A century ago, several of the Chicago White Sox took money to throw the World Series against the Cincinnati Reds. Thanks to a pretty good movie made from Eliot Asinof's 1963 book Eight Men Out, most folks today think they have the facts of the story down. But as the Society for American Baseball Research shows at the linked page, there are many things about which someone could say, "Say it ain't so" and be reassured that it was indeed not so.
Both the book and the 1988 John Sayles movie exaggerate some facts, make up some others and straight-out whiff on still more. This appendix offers a more extensive list of the errors, and the SABR folks include links to several articles and more extensive research to document their charges of error.
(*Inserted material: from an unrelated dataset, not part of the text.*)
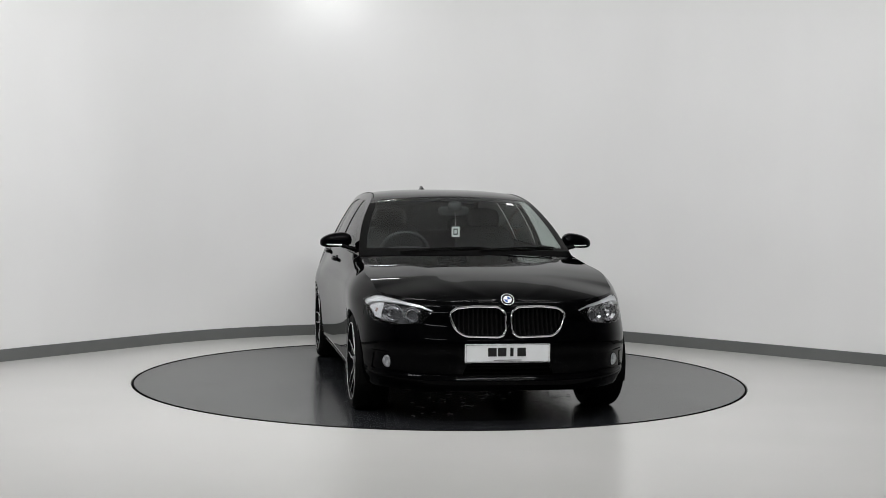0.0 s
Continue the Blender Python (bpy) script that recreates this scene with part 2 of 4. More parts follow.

The truth, of course, is that the broken-open scandal, representing what was at the time just part of the overall gambling problem baseball faced, could have wrecked Major League Baseball. Although owners tried to coast a little through the 1920 season they eventually realized they had to clean things up. If you can't trust the score, why watch the game? Under Judge Kenesaw Mountain Landis, the first commissioner of baseball, the leagues took care of the first step they needed to clean up their game. They would not take the next step until the Brooklyn Dodgers started Jackie Robinson at first base in 1947. Although Landis had many opportunities to link his name with that historic step he never did, and left it as a credit to Happy Chandler and Branch Rickey.